By Anne Dunkelberg
This week I joined CPPP Senior Policy Analyst Stacey Pogue for a Facebook Live discussion about what Congressional health care proposals might mean for Texas.
You can watch a recording of the discussion here.
Overall: The most distressing part of the Congressional plan is that it doesn’t provide a pathway to reach the remaining 4.6 million uninsured Texans, and instead would likely increase that number and erase the coverage gains of the last several years.
Some of the other key takeaways from our early analysis of the health care proposal coming out of Congress include the following:
Marketplace and Individual Market Insurance
• This proposal makes private coverage unaffordable for millions of Americans. Premiums will rise for many people getting affordable coverage today in the Health Insurance Marketplace, and out-of-pocket costs like deductibles will go up, too.
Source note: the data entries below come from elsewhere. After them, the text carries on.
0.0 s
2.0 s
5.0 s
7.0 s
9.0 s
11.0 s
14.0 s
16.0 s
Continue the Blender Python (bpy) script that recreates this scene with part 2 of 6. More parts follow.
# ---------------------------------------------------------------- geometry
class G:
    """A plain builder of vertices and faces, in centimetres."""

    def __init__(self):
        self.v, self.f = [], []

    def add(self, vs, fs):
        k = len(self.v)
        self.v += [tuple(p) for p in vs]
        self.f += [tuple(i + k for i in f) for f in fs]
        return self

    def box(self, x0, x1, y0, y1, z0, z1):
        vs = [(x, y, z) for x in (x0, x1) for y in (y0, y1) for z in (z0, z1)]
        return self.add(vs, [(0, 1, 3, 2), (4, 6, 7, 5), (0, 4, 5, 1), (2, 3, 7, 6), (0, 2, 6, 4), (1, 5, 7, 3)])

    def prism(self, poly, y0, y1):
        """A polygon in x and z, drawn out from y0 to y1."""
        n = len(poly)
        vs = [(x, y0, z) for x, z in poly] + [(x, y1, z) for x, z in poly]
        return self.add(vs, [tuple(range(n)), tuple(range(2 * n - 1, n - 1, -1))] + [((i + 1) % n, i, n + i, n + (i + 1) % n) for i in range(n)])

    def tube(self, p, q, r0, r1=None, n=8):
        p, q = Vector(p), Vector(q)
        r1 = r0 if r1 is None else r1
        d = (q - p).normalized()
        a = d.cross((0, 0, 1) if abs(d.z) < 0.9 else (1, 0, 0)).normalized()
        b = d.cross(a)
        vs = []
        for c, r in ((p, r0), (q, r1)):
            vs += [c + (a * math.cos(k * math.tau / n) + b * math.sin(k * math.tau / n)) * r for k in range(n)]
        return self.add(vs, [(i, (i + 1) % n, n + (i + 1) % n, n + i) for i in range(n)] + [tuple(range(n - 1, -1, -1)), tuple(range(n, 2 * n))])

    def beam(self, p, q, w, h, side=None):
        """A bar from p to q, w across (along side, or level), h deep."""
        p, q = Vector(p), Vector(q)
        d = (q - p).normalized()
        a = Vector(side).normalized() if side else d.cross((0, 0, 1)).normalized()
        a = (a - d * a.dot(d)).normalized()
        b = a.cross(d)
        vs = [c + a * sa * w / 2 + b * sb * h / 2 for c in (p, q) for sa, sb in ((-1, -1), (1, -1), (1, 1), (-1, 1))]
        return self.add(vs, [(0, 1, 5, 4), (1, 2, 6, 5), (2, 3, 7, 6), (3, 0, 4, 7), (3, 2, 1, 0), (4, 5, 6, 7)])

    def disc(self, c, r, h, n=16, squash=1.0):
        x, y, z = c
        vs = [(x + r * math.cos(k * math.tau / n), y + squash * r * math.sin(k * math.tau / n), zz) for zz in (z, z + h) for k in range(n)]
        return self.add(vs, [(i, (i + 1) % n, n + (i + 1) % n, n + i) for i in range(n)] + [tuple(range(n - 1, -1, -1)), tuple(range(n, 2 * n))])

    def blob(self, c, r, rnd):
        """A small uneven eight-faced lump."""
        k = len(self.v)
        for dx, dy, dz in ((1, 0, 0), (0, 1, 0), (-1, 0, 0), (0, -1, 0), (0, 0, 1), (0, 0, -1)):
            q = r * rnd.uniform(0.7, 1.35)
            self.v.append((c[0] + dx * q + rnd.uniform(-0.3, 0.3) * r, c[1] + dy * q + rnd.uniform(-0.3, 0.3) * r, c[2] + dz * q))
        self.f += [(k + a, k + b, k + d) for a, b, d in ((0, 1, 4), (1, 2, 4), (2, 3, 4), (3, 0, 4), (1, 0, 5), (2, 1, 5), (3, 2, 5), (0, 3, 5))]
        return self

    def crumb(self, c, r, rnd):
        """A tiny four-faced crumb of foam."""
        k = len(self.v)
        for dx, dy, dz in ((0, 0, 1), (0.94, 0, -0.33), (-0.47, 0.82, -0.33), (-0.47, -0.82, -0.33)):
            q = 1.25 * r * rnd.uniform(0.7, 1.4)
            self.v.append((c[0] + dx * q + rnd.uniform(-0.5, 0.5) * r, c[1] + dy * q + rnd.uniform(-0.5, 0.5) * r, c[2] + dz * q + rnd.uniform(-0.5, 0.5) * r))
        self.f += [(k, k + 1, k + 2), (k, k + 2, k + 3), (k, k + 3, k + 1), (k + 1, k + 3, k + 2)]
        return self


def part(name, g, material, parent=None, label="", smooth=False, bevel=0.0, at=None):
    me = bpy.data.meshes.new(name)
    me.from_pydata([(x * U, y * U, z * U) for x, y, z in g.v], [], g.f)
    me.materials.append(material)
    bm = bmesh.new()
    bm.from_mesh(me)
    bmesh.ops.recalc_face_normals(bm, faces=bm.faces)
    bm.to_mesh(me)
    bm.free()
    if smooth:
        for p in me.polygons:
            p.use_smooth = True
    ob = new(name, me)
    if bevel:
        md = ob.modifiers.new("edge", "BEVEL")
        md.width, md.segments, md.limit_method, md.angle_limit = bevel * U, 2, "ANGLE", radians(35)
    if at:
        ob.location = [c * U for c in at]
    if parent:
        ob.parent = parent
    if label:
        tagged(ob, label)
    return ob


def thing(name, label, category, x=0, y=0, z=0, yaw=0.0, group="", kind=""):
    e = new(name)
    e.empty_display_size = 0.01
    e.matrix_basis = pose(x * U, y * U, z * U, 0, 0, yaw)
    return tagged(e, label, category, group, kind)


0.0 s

• The plan would replace the ACA’s sliding scale tax credits (which adjust for income, age, and cost of insurance where you live) with a less generous, essentially flat tax credit (that adjusts only for age). This means there would be clear winners and losers. People hit the hardest are lower income, older (ages 50-64), and people who live in rural areas, where the underlying cost of health insurance is higher. Note that about 900,000 Texans get a tax credit under the ACA.
• There are some provisions in the plan that just don’t make sense. A family of four who makes $100,000 per year, under this new plan, would get the same subsidy / tax credit as a family that makes $30,000 per year.
• Premiums would also rise under this bill because there is much less incentive for younger and healthier people to get coverage. Today, there is a penalty that encourages people to get insurance. Eliminating this provision changes who is covered. More sick people keeping coverage, and more healthy people dropping it would mean raising premiums for everyone.
• In Medicaid, starting in 2020, the plan would cap the overall federal funding available to Texas, preventing necessary increases to allow Texas to add life-saving innovations, bring up seriously inadequate payments to care providers, or fill current gaps in basic health care services.
• In other words, the plan would make it really hard to improve anything that we are not doing well today. For example, Texas hasn’t given doctors regular pay increases under Medicaid since 1993, and there would be no space under a “cap” to improve that.
• There are also over 200,000 Texans on waiting lists for Community Care programs, and they wouldn’t have a way to get off those lists if Congress caps Medicaid funding.